Needing, though, to propitiate both god and patron saint, they composed a song titled, “To Anacreon in Heaven”. Quickly, in the manner of a later day “Piano Man” or “Don’t Stop Believin’”, the Society’s hit became an earworm and a pillar in every tavern across the U.K. From Everton to Manchester, Chelsea to London, men would gather around, raise a pint, swing to the rhythm, and belt out with bibulous zeal the Anacreontic ode—much the way those jaunty football hooligans do in pubs in our own day.
Thence, from its origins abroad, it leapt across the Atlantic Ocean where it found Francis Scott Key’s searching ear. Being that the tune was popular, euphonious, and obviously adaptable to any purpose, he attached its melody to his homespun words. At last, in this marriage of Anglican music and American lyrics, the Star-Spangled Banner was born.
It’s in Key’s lyrics, however, that we stumble upon the second issue with the Star-Spangled Banner. In his penultimate stanza, the third of four, Key—who was, you’ll recall, a lawyer by trade and a poet by avocation—references the “hireling” and the “slave” as having no refuge from the “terror of flight, or the gloom of the grave”. Even for an elegy whose theme is the harsh reality of war and the British assault at Fort McHenry, this single line is jarring.
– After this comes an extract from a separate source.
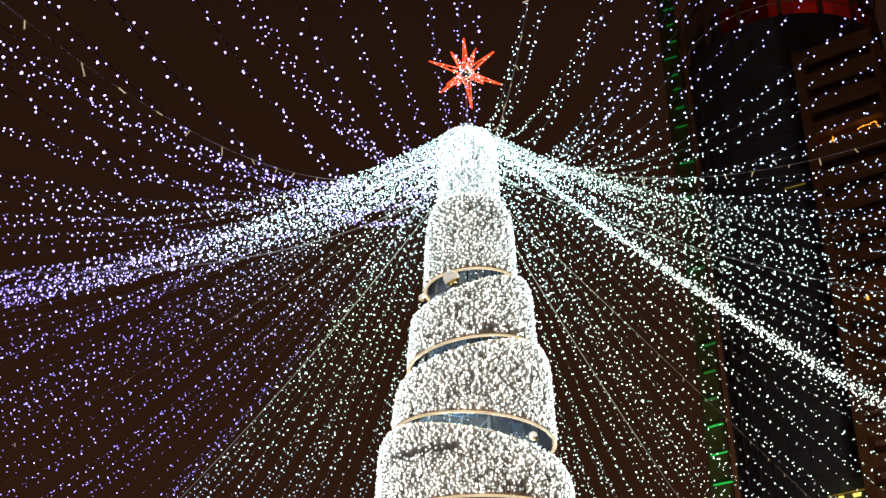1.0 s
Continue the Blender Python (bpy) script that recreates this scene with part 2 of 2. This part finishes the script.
def tier(top, bottom, r_top, r_bottom, shoulder, inset, led=0.060, skin=SKIN, size=0.0228, rim=True, lip=True):
    """One drum of the tower: a fabric shell with a rounded shoulder, a brass rim below, a thin lip above and a net of bulbs."""
    def radius(f, h):
        r = r_top + (r_bottom - r_top) * f
        d = f * h
        if d < shoulder:
            q = 1 - d / shoulder
            r -= inset * (1 - math.sqrt(max(0.0, 1 - q * q)))
        return r
    seg, rows = 96, 18
    verts, faces = [], []
    for side in (0.0, 0.05):
        for i in range(rows + 1):
            f = (i / rows) ** 1.4
            for j in range(seg):
                a = TAU * j / seg
                t, b = top(a), bottom(a)
                rr = radius(f, t - b) + 0.012 * math.sin(a * 23 + 3 * f) - side
                verts.append(turn(a, rr, t + (b - t) * f))
    k = (rows + 1) * seg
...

It’s a reminder of the cold, evil fate that awaited most every African slave living in America at the time. The “refuge” about which Key wrote would be unthinkable for at least two generations to come; it would be another half century before first a proclamation and then a Constitutional Amendment would abolish slavery as an institution full-stop.
So, as a country and at this moment, we must ask ourselves this: is the Star-Spangled Banner a celebration of our patriotism or a mere British pastiche? Is it a galvanizing ode or a callous refrain? Is it original, authentic, and inclusive, or borrowed, anemic, and stale? Is it, most importantly of all, the best that we can do? It’s time we pay our respects and usher in a new, uniquely American song. Fergie tolled the death knell. It’s time we give America the Beautiful its chance on the stage.